16 Kate Technically, it's both half-empty and half-full. 170 Kate 0 5


Hope Brockert

December 31, 2011 9:37 PM
The Teppenpaw knew that it was a bit unusual for a girl to want to clean up blood because it was gross, but honestly, it was far more likely for her to have to do that rather than fix bones. Hope would never be a Healer. She would never have a career and even if she was so inclined or had been born into a station of life where that was necessary or even an option, it probably wouldn't be that. Maybe a nurse, as Hope liked taking care of people, but Healers had to be really smart. If they were incompetent, it be very bad. Like what happened to Kaylie.

She would, however, likely be having children and needed to care for minor scrapes. Other than what happened to her eldest sister, none of them had ever broken a bone. Though that might have been because Hope's mother was very overprotective when it came to her children's safety and aside from Nina, and Kaylie playing Quidditch at school, none of Hope's siblings were the active, in love with danger type.

Besides, honestly, Hope was sort of afraid of screwing up fixing a bone properly. Cleaning blood-which in this instance could not possibly be real, at least she hoped not, because that was kind of creepy-was well, simply cleaning.

The third year returned her friend's smile, happy that he was willing to work with her. Not that she'd expected anything else, people usually didn't refuse requests for partnership in class. Most people tended not to ask people they didn't like. They worked with friends, friendly acquaintances or people they didn't really know.

"Of course." Hope replied to Russell's question. "More so the blood than the broken bones one. Aside from my sister Kaylie being smacked in the back by a bludger, none of us have been seriously injured. Sort of surprising probably but my mother is kind of a safety nut. Like not even my brothers are allowed to play Quidditch since what happened to Kaylie, so its not just us girls and WAIL related reasons."

And given the way Aladrens played, she couldn't see why anyone in another house would want to join their house teams, but of course Hope would never say that to Russell.

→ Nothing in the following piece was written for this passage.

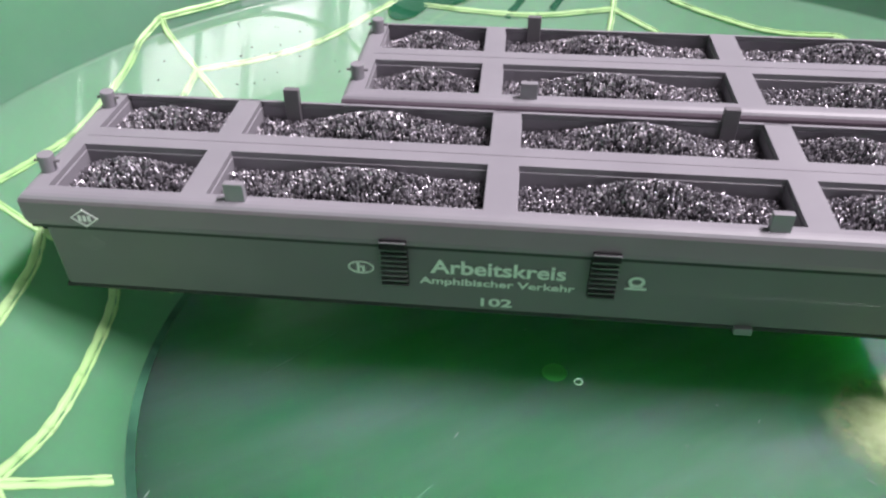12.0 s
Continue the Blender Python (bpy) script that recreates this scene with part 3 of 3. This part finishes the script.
barge = build_barge()
tagged(barge, "grey plastic model barge with ore in eight holds", "model barge", group="floating barges")
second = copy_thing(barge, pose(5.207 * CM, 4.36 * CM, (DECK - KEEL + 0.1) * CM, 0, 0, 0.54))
tagged(second, "grey plastic model barge moored alongside, ore loaded", "model barge", group="floating barges")
for n, (bx, by, turn, lift) in enumerate(((0, 0, 0, 0), (5.207, 4.36, 0.54, 0.1))):
    for i, (x0, x1) in enumerate(HOLD_X):
        for j, (y0, y1) in enumerate(HOLD_Y):
            heap = part("ore_heap", ore_heap(x0 + 0.05, x1 - 0.05, y0 + 0.05, y1 - 0.05, 10 * n + 2 * i + j), ORE)
            # The base sheet is black: shade in the gaps between grains, as colour.
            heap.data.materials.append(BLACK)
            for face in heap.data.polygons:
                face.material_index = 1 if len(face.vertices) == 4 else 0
            heap.matrix_world = pose(bx * CM, by * CM, (DECK + lift) * CM, 0, 0, turn)
            tagged(heap, "heap of dark glittering ore grains in a hold", "ore", group="ore heaps", kind="stuff")

# ---- small things in and on the water ----
bm = bmesh.new()
for k in range(20):
    for q in range(8):
        a, c = 2 * math.pi * k / 20, 2 * math.pi * q / 8
        bm.verts.new(((0.062 + 0.008 * math.cos(c)) * math.cos(a), (0.062 + 0.008 * math.cos(c)) * math.sin(a), 0.006 + 0.008 * math.sin(c)))
bm.verts.ensure_lookup_table()
for k in range(20):
    for q in range(8):
        bm.faces.new([bm.verts[i] for i in (8 * k + q, 8 * ((k + 1) % 20) + q, 8 * ((k + 1) % 20) + (q + 1) % 8, 8 * k + (q + 1) % 8)])
bubble = part("bubble", bm, DROP, smooth=True)
bubble.matrix_world = pose(1.36 * CM, -4.85 * CM, WATER * CM)
tagged(bubble, "tiny clear air bubble floating on the water", "bubble")

flake_bm = bmesh.new()
corners = [(-0.16, 0.05), (-0.02, -0.10), (0.10, -0.06), (0.2, 0.16), (0.05, 0.1), (-0.06, 0.2)]
tops = [flake_bm.verts.new((x, y, 0.035 + 0.03 * math.sin(9 * x))) for x, y in corners]
lows = [flake_bm.verts.new((x, y, 0.02 + 0.03 * math.sin(9 * x))) for x, y in corners]
flake_bm.faces.new(tops)
flake_bm.faces.new(lows[::-1])
for k in range(6):
    flake_bm.faces.new((tops[k], lows[k], lows[(k + 1) % 6], tops[(k + 1) % 6]))
flake = part("paper_flake", flake_bm, WHITE)
spot = Matrix.Rotation(math.radians(BOWL_TURN), 4, "Z") @ on_wall(27.5, 2.5, 0.0)
flake.matrix_world = pose(BOWL_X * CM + spot.x * CM, BOWL_Y * CM + spot.y * CM, spot.z * CM, 0, -32, 17)
tagged(flake, "small torn white paper flake on the bowl's wall", "paper flake")

# ---- table things beyond the bowl ----
power = thing("power_bank", 13.6, 64.5, 0, 3)
part("shell", block(-5.5, 5.5, -4.2, 4.2, 0.0, 1.7, 0.45, 3), WHITE, power, "white rounded plastic shell")
part("socket", block(-1.6, -0.6, -4.23, -4.0, 0.45, 1.1), BLACK, power, "small black square socket")
for x in (-4.4, -3.8, -3.2):
    part("indicator", block(x - 0.08, x + 0.08, -4.23, -4.0, 0.7, 0.82), BLACK, power)
tagged(power, "white plastic power bank lying on the table", "power bank")

tray = thing("storage_tray", 2.6, 67.3, 0, -2)
part("tray_body", block(-8.5, 5.5, -2.5, 2.5, 0.0, 1.5, 0.15), BROWN, tray, "dark brown body")
part("tray_lip", block(-8.6, 5.6, -2.65, -2.5, 1.38, 1.5, 0.03), PALE, tray, "thin pale front lip")
tagged(tray, "low dark brown storage tray on the table", "tray")
bottle = thing("spray_bottle", 3.35, 78.0, 0, 0)
part("bottle_body", moved(cylinder(1.3, 0.0, 9.0, 0.2), 0, 0, 0), GREY_DARK, bottle, "dull grey body", smooth=False)
part("cap", moved(cylinder(0.7, 9.0, 11.0, 0.1), 0, 0, 0), BLACK, bottle, "black cap")
tagged(bottle, "dull grey bottle standing in the dark", "bottle")

bench = thing("bench", -78, 30, -74, 8)
part("bench_base", block(-30, 30, -80, 80, 0, 38, 1.0), BROWN, bench, "dark wooden base")
part("cushion", block(-32, 32, -82, 82, 38, 54, 5.0, 4), CLOTH, bench, "soft black cushion", smooth=True)
part("backrest", moved(block(-6, 6, -82, 82, 0, 52, 4.0, 4), -32, 0, 50, 0, -12, 0), CLOTH, bench, "soft black backrest", smooth=True)
tagged(bench, "black upholstered bench standing beside the table", "bench")

quay = thing("model_quay", -28.52, 1.41, 0, -47)
part("quay_board", block(-1.6, 1.6, -6.6, 0.5, 3.75, 4.0, 0.04), PALE, quay, "pale painted board")
for y in (-6.2, -4.3, -2.3, -0.4):
    for x in (-1.2, 1.2):
        part("quay_leg", block(x - 0.14, x + 0.14, y - 0.14, y + 0.14, 0.0, 3.75, 0.02), BLACK, quay, "thin black leg")
part("quay_brace", block(-1.2, 1.2, -6.4, 0.2, 2.2, 2.4, 0.02), BLACK, quay, "black cross brace")
tagged(quay, "pale model quay board on thin black legs", "model quay")
pontoon = thing("model_pontoon", -27.77, 2.13, 0, -47)
part("pontoon_base", block(-1.5, 1.5, -0.2, 3.2, 0.0, 3.5, 0.05), BLACK, pontoon, "black support block")
part("pontoon_deck", block(-1.75, 1.75, -0.35, 3.4, 3.5, 4.0, 0.06), PALE, pontoon, "pale deck slab")
for x in (-1.6, 0.0, 1.6):
    part("pontoon_rail", block(x - 0.14, x + 0.14, -0.35, 3.4, 4.0, 4.6, 0.04), GREY, pontoon, "raised grey rail")
for x, y in ((-1.6, 0.3), (-1.6, 2.4)):
    part("mooring_post", moved(cylinder(0.2, 4.55, 5.5, 0.03, 16), x, y, 0), BLACK, pontoon, "black mooring post")
for x in (-1.6, 1.6):
    part("corner_bollard", moved(cylinder(0.22, 4.0, 5.0, 0.04, 16), x, -0.1, 0), PALE, pontoon, "pale corner bollard")
tagged(pontoon, "grey model pontoon with black mooring posts", "model pontoon")

# drops on the bowl's wall and specks on the water
drops = bmesh.new()
dr = random.Random(8)
for k in range(30):
    az, r = dr.uniform(20, 250), dr.uniform(5.7, 9.5)
    s = dr.choice((0.02, 0.025, 0.03, 0.045))
    m = Matrix.Translation(on_wall(az, r, 0.01)) @ Matrix.Diagonal((s, s, s * 1.3, 1))
    bmesh.ops.create_icosphere(drops, subdivisions=1, radius=1.0, matrix=m)
wet = part("water_drops", drops, DROP, smooth=True)
wet.matrix_world = pose(BOWL_X * CM, BOWL_Y * CM, 0)
tagged(wet, "scattered clear water drops on the green wall", "water drops", kind="stuff")
specks = bmesh.new()
for k in range(34):
    x, y = dr.gauss(-6.3, 1.6), dr.gauss(6.6, 1.6)
    if math.hypot(x - BOWL_X, y - BOWL_Y) > 13.6 or (y < 2.6 and x > -9):
        continue
    s = dr.uniform(0.015, 0.035)
    bmesh.ops.create_icosphere(specks, subdivisions=1, radius=1.0, matrix=Matrix.Translation((x, y, WATER + 0.01)) @ Matrix.Diagonal((s, s * 1.4, s * 0.4, 1)))
lint = bmesh.new()
for k in range(120):
    if k < 70:
        x, y = dr.uniform(-8.5, 8.5), dr.uniform(-8.5, 2.0)
    else:
        a = math.radians(dr.uniform(150, 300))
        q = dr.gauss(8.9, 0.35)
        x, y = q * math.cos(a), q * math.sin(a)
    if math.hypot(x, y) > 9.3:
        continue
    s = dr.choice((0.008, 0.010, 0.014, 0.02))
    turn = Matrix.Rotation(dr.uniform(0, 3.1), 4, "Z")
    bmesh.ops.create_icosphere(lint, subdivisions=1, radius=1.0, matrix=Matrix.Translation((x, y, FLOOR_Z + 0.012)) @ turn @ Matrix.Diagonal((s * dr.choice((1, 1, 1.6, 5.0)), s, 0.006, 1)))
fluff = part("lint_specks", lint, LINT)
fluff.matrix_world = pose(BOWL_X * CM, BOWL_Y * CM, 0)
tagged(fluff, "pale lint specks lying on the bowl's base", "lint", kind="stuff")
tagged(part("dust_specks", specks, BLACK), "dark dust specks floating on the water", "dust", kind="stuff")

She did worry about him getting hurt some, but not as much as if he were in another house and of course, supported his decision to play. Hope thought he was really good and usually rooted for Aladren anyway. She had more loyalty to her friend than her housemates, even if Kirstenna was her third cousin or something, they weren't close, nor was she really to Derry or Ben.

"However, most children get bumps and bruises at some point so it was pretty much inevitable that an accident would happen." She had also seen it used when Harmony had coughed up blood but the Teppenpaw didn't like thinking about that. It made her sad. Hope worried about her cousin's wife a lot. She worried about her cousin too.

"Not that I actually have much experience with kids." Hope admitted. "I mean, I'm the second youngest and I've never even met my niece. My cousins are all older than me too." She was using the word cousin in the normal sense. "My oldest cousin has a daughter a year younger than us. She's in your house." Hope asked. "What about you, have you seen it used?"